Et puis il y a eu la lente décrépitude du Point-du-Jour lorsque son sort a été scellé et le quartier voué à la démolition. « Les habitants ont eu le sentiment d’être relégués, oubliés, évoque le directeur du centre social. Même si le lien n’a jamais été coupé avec la Ville ou avec Côte d’Azur habitat. Avec les relogements, on a perdu beaucoup de familles et des habitants piliers qui s’engageaient et qui s’intéressaient. » Le centre social n’est désormais ouvert que trois matins par semaine.

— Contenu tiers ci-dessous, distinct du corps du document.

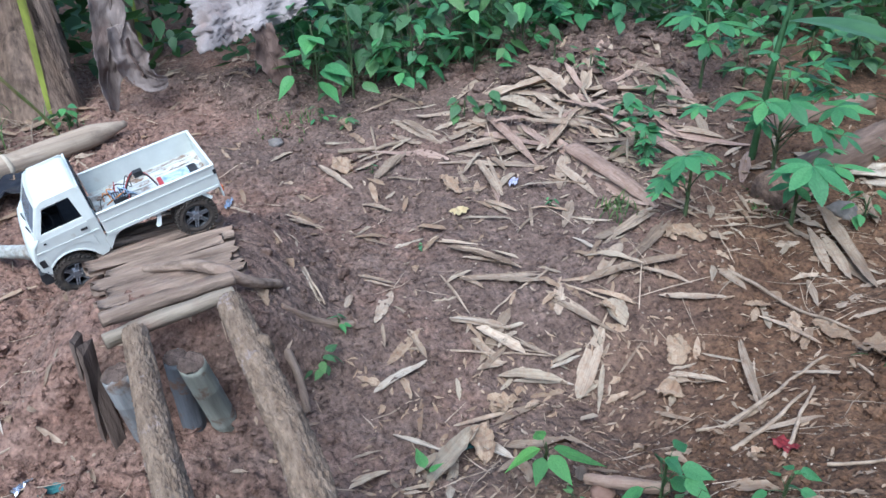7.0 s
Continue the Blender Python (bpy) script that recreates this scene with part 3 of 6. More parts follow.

« Maintenant, c’est mort. Il n’y a plus personne, plus d’ambiance. L’entretien est catastrophique, les bâtiments sont délabrés, l’ascenseur ne fonctionne pas très bien et pourtant on paye des charges, s’indigne Houcine du bâtiment 1. On est malheureux. C’est triste, car notre vie était ici. » « C’est catastrophique. Certains ont foutu la pagaille, cassé les lumières, dégradé les jardins. Des camions qui viennent de l’extérieur déchargent leurs saletés ici. Les rats rongent tout », égrène Thérèse, du bâtiment 3, qui y a élevé ses onze enfants. « Ce quartier est devenu un bidonville où on ne peut pas y faire grandir nos enfants », insiste Rais du bâtiment 1.

« On a nos habitudes, nos repères »

Ces habitants pensent au relogement. À ce qu’ils vont laisser derrière eux. « Avec la destruction du bâtiment 6, ce sont des souvenirs d’enfance qui s’effacent. Il y avait mes cousines là-bas », raconte émue Laura du bâtiment 3.

« Ça fait mal, lance Germaine. Ça fait tellement longtemps qu’on est là. On a nos habitudes, nos repères. J’ai mon médecin pas loin, mes commerçants. Mes trois enfants ont été à l’école ici. » Alors, comme Germaine, presque tous espèrent un relogement à Saint-Laurent-du-Var… Et maintenir ainsi leur vie dans cette commune même si c’est une page qui se tourne inexorablement.